Harkins was a compassionate man, but he was also businesslike and somewhat authoritarian, especially regarding the religion under his supervision. He was acutely sensitive to the leadership position of parish priests and would neither condone nor permit any relaxation of his exacting standards. Financial irresponsibility resulted in suspension or a request for the resignation of the erring cleric. Effective management and organizational ability, Harkins’s strong points, were expected of his priests as well. Inefficiency was intolerable to the bishop; he removed one priest for “notorious and injurious incapacity” and suspended another for failing to submit required reports. If a cleric displayed a lethargic approach towards his work, he was promptly transferred to another post where his new pastor could call “to his attention anything in his conduct that should be corrected — and likewise to quicken his zeal from time to time.”

Disobedience was dealt with harshly by Harkins. He threatened one nun with expulsion for failing to walk in the appointed manner from the school where she taught to her convent. “I prefer to have no further relation with you,” he crisply wrote to a religious student who had left college without his permission.

Harkins was no ecumenist, but neither were most of his non-Catholic contemporaries. Toward other religious groups and toward organizations without Catholic membership or representation, Harkins remained cool and aloof. He withdrew official Catholic support and involvement from the Pawtucket Cotton Centenary in 1890 because Protestant ministers were scheduled to address the audience, which would include Catholic schoolchildren. Characteristically, he refused press interviews concerning the issue. He declined to participate in the cornerstone laying at the new State House in 1896 because “the ceremonies had been entrusted to the Masonic Fraternity.” In the following year, he expressed his disapproval to Providence politician Patrick J. McCarthy over the Protestant makeup of the Providence Public Library’s board of trustees. In 1899, he chastised a priest for participating in a Methodist funeral, calling services of this kind “heretical forms of worship.” Harkins also refused to join the interdenominational Federation of Churches and was sharply criticized for that refusal. Since this was the era of the anti-Irish Catholic American Protective Association and continuing political nativism on the state and local level, Harkins’s hypersensitivity to the inferior status of Catholics in Rhode Island is not surprising. In sum, Harkins manifested an attitude that some sociologists have described as “fortress Catholicism.”

While the bishop could sometimes become embroiled in local issues, he generally avoided comment on national affairs. He preferred, it seems, to allow the Visitor, under the successive direction of such learned individuals as Fathers John Tennian, Henry F. Kinnerney, Austin Dowling, and George Parsons Lathrop, to expound upon national and international concerns. Neither Harkins’s diary nor his letters reflect many opinions on the broader issues of the day. Still, this localism was somewhat typical of the American hierarchy during internal growth and development.

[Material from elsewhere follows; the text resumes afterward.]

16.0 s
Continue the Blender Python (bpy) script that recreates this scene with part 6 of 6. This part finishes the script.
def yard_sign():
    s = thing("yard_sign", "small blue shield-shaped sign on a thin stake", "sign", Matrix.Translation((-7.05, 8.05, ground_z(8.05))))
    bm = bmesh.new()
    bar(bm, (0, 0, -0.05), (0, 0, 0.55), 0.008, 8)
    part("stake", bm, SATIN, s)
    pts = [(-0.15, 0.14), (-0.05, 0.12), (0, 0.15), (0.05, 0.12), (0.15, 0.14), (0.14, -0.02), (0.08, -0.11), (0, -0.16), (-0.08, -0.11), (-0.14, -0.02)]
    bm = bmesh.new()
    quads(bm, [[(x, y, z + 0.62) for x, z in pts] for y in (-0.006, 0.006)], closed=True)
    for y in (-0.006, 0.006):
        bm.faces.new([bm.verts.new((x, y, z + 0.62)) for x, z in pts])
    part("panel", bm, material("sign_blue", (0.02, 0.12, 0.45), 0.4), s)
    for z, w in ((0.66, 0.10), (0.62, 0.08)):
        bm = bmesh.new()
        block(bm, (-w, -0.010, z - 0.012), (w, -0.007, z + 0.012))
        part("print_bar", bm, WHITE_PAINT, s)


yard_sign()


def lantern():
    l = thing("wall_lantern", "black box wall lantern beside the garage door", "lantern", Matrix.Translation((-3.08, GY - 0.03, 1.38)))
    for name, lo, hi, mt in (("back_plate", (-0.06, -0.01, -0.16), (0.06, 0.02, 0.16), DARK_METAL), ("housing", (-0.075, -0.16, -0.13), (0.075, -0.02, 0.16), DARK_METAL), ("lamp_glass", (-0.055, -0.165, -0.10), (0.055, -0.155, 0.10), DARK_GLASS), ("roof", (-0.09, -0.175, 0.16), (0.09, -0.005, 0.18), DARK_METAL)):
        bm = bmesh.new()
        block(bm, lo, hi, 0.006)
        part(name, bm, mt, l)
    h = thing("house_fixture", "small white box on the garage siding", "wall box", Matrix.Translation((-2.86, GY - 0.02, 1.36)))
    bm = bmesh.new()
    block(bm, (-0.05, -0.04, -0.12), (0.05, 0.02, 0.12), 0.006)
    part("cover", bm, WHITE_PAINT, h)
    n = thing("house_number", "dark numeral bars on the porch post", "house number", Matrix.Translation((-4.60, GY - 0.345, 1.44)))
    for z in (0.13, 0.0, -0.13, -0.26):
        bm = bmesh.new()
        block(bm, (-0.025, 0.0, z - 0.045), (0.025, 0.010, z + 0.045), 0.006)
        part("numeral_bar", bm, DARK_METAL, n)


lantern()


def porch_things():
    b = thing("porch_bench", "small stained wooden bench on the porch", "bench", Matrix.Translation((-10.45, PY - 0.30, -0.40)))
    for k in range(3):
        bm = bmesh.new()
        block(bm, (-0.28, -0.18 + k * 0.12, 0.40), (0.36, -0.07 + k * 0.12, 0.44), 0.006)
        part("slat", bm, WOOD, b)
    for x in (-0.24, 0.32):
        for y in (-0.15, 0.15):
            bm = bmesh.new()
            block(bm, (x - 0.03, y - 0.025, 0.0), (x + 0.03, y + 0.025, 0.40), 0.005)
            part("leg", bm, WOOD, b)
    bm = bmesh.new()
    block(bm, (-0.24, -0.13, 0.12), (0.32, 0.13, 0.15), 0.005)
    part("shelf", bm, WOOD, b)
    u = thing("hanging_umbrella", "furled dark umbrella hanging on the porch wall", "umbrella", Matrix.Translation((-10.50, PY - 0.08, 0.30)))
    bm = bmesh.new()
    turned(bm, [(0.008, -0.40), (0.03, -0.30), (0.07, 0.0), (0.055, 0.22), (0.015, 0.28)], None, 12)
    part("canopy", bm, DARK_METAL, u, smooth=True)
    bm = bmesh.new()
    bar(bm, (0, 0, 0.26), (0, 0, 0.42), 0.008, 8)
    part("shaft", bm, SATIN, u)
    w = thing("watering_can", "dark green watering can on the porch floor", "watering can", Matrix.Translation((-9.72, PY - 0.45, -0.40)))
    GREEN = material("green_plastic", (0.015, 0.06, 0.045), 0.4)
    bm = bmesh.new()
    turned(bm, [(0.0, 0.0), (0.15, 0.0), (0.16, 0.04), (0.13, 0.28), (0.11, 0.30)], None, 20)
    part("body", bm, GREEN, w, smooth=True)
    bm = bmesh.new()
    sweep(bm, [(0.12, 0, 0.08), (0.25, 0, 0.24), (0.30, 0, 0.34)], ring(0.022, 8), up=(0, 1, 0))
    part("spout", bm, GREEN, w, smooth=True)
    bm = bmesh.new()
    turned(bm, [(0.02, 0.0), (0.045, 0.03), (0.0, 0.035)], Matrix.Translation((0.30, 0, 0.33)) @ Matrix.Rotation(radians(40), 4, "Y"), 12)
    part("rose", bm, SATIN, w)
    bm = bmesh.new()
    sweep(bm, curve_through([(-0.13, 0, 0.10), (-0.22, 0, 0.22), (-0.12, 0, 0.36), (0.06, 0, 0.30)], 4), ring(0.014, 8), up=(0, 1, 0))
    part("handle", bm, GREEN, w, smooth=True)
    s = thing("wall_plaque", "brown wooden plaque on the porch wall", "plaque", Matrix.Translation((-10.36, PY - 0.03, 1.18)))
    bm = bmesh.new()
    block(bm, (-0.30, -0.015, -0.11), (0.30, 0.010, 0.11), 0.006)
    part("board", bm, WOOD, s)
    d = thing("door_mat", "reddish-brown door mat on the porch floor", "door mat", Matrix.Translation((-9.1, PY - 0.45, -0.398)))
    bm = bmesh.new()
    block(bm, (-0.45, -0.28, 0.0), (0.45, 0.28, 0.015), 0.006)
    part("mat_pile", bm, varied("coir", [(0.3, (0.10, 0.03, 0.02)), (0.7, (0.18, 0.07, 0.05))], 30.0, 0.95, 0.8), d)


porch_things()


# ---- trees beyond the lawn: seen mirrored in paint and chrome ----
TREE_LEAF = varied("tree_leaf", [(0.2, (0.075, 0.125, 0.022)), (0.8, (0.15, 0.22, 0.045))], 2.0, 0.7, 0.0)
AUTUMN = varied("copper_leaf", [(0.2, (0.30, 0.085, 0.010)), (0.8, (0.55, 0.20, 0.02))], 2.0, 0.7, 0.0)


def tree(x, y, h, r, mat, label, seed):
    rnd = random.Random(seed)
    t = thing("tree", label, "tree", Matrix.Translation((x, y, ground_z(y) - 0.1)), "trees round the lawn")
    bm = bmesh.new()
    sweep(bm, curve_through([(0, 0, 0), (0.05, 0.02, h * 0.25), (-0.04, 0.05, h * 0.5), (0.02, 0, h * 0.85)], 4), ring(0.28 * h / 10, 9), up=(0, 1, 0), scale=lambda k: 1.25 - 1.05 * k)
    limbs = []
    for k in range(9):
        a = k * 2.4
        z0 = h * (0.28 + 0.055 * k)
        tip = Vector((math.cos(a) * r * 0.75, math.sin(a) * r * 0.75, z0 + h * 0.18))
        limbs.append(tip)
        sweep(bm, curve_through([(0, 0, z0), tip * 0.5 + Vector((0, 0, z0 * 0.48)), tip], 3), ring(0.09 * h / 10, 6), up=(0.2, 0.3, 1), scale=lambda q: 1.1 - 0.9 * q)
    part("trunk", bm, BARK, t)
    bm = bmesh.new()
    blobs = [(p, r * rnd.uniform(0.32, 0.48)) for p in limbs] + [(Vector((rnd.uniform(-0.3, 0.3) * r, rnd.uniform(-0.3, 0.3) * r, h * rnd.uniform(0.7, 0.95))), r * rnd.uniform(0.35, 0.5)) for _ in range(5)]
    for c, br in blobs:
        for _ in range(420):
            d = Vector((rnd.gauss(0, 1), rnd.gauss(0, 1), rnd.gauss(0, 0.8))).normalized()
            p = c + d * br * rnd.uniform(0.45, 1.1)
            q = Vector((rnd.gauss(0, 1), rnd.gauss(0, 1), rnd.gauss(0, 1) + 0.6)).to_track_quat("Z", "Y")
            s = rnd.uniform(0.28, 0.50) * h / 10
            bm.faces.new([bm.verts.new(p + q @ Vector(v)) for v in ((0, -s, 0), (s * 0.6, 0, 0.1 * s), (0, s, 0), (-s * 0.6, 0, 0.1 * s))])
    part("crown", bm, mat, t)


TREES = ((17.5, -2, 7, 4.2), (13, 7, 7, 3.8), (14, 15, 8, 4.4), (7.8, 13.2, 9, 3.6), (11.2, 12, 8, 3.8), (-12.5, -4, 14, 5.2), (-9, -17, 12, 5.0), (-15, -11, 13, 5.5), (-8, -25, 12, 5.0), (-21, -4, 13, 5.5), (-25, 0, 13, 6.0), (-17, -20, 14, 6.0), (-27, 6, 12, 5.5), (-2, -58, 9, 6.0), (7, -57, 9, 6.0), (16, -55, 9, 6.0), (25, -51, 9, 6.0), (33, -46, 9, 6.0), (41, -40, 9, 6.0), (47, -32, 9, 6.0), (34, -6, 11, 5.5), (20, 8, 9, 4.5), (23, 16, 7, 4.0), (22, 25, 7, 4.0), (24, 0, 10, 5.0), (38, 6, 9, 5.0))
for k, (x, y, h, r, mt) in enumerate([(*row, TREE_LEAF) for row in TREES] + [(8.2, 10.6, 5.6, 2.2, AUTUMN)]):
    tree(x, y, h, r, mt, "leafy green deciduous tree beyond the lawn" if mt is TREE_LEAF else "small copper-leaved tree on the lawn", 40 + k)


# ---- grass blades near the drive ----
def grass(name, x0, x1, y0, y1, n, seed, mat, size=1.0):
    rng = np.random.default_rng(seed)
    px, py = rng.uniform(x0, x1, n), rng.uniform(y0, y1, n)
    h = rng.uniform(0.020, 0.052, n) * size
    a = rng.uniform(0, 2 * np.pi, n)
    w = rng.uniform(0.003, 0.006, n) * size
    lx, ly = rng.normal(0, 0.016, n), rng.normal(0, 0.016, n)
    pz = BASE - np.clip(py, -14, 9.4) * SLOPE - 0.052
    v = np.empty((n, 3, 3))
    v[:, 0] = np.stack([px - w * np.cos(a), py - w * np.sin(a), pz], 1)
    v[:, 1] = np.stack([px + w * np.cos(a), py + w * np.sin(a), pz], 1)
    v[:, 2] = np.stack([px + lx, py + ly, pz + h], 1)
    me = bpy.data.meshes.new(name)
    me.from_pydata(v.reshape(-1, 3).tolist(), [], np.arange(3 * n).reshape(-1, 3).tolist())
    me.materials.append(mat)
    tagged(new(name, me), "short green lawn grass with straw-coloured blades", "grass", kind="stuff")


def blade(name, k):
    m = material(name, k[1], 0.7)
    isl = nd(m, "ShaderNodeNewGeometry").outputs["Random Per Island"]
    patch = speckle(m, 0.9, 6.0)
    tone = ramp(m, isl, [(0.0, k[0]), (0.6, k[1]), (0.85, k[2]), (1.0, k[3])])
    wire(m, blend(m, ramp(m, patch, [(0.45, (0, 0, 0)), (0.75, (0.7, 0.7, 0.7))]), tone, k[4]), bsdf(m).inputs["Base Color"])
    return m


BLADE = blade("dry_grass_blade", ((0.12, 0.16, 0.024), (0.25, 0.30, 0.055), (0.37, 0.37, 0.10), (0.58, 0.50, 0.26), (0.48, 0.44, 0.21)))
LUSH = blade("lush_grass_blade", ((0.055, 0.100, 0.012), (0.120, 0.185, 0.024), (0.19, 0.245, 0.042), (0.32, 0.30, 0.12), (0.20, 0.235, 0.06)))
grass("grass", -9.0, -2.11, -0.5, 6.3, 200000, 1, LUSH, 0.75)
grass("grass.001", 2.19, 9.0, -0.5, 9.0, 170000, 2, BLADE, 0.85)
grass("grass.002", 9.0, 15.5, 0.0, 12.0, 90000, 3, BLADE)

Two notable departures from his relative silence on national affairs occurred with his political support for the nation’s involvement in the Spanish-American War and World War I. Amid the first conflict, facetiously referred to by one diplomatic historian as “America’s Coming-Out-Party,” Harkins correctly predicted the emerging role of the United States in world affairs. In a Fourth of July 1898 address, delivered at the dedication of a school in St. Charles’s Parish, Woonsocket, he observed that the United States was “approaching a crisis in its history when she emerges from the retirement she has so long occupied as a colony and an independent nation on this side of the Atlantic to a prominent place in the field of international politics.” He concluded that this country, her new position in international affairs, would become “a known and recognized power among all the nations of the earth.”

The perspective of time has proven that this era was indeed a watershed in American history wherein we abandoned our traditional nineteenth-century policies of neutrality, isolationism, and hemispheric exclusiveness and assumed an active and directing role in world affairs. Harkins was most perceptive in identifying this transition, and his remarks indicate that his silence on national issues was the result of choice rather than ignorance.

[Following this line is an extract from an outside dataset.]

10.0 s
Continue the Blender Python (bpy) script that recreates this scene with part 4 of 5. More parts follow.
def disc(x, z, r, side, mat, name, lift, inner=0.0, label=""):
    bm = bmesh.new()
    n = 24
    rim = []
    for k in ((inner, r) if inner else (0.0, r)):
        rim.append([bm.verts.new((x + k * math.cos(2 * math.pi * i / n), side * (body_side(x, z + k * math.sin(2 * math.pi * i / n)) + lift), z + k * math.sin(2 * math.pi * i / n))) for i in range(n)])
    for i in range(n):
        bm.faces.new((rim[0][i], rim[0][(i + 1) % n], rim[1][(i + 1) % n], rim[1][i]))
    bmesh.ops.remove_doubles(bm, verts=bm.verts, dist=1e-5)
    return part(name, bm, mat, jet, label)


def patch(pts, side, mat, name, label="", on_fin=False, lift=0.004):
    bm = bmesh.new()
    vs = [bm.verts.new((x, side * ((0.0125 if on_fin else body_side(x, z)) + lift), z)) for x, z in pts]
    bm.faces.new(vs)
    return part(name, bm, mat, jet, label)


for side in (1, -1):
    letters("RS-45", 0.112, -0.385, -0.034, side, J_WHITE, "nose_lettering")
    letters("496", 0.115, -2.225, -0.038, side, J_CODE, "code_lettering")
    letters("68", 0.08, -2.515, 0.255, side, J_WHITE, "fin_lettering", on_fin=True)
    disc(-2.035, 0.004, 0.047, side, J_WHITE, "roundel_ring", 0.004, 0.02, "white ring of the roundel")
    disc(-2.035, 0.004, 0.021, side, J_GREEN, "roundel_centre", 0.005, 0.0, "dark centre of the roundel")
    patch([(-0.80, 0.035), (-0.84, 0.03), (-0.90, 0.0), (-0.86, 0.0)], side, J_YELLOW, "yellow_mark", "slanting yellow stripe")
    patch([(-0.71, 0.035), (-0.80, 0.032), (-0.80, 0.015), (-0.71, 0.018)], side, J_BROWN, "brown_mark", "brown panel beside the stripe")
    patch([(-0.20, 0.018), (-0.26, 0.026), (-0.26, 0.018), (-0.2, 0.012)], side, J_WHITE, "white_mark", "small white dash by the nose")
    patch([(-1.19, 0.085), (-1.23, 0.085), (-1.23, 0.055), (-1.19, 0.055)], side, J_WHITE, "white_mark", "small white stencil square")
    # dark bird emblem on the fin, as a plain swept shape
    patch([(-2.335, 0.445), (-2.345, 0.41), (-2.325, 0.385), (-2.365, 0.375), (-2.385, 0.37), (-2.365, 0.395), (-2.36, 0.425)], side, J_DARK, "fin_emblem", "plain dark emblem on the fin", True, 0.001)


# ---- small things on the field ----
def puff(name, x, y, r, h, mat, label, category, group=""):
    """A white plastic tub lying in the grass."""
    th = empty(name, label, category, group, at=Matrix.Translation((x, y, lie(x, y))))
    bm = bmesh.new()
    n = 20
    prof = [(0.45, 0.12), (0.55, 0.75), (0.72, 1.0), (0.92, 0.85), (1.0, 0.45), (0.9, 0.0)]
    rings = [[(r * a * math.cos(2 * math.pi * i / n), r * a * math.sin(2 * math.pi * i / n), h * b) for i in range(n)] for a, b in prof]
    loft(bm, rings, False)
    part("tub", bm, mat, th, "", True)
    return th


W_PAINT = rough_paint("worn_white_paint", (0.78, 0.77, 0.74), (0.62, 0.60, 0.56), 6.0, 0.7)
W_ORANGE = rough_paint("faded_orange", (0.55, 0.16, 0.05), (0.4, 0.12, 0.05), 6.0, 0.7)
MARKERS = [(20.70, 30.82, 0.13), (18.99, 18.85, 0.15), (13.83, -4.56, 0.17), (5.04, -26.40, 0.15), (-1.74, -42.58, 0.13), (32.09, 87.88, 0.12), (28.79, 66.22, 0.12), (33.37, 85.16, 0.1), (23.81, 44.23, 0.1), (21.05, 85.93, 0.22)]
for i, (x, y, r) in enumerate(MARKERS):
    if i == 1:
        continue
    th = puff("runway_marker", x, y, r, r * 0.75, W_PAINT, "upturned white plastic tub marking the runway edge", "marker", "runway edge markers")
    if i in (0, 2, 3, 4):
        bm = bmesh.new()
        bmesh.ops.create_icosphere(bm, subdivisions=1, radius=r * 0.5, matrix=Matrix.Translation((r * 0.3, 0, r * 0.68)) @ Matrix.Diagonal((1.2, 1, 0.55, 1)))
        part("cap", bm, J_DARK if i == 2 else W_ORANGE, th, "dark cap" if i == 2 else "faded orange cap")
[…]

With the involvement of America in World War I, Bishop Harkins again took a public stance when he urged the wholehearted support of the diocese “in our battle to rid the world of the power of a nation that knows no law but that of might.” He also considered the war a significant test of Catholic patriotism — an opportunity for an enduring testament of Catholic support for American national aims. We are living in an age of fact, he stated, and “evidence must be on hand to prove to succeeding generations . . . the extent of Catholic response to the call to arms.” Harkins feared that the so-called “hyphenated Americans” of German and Irish descent would resist this country’s participation as an ally of England in a war against Germany. Such reluctance by these groups brought a nativistic response during the postwar era in the form of “100 percent Americanism,” it was just such a situation that Harkins was attempting to avoid with his stirring pastoral letter of 1918. The Catholic group that responded most vigorously to the war effort both in Rhode Island and the nation was the Knights of Columbus. Still, the Ancient Order of Hibernians was less than enthusiastic. That Irish fraternal order became totally disenchanted with President Wilson when he refused to back self-determination for Ireland in the postwar settlement.

These very infrequent forays into the national arena did not deter Harkins from his major role — the building of the Diocese of Providence. The influx of the so-called “new immigration,” the social needs of his working-class flock, and the educational mandates of the Third Plenary Council of Baltimore preoccupied him and challenged his enormous administrative ability. In the first two endeavors — accommodation of the immigrant and social work — he was aided especially by the Society of St. Vincent de Paul. For all three tasks, he called upon numerous religious orders for assistance. Harkins established over two dozen such groups in the diocese and enlisted in his social and educational crusade. Half of the present orders now operative in Rhode Island trace their local origins to Bishop Matthew Harkins. It would be neither an exaggeration nor a slight to other able Catholic leaders to assert that Harkins made a greater and more enduring impact upon Catholicism in Rhode Island than anyone before or since.

Bishop Matthew Harkins was inducted into The Rhode Island Heritage Hall of Fame in 2007.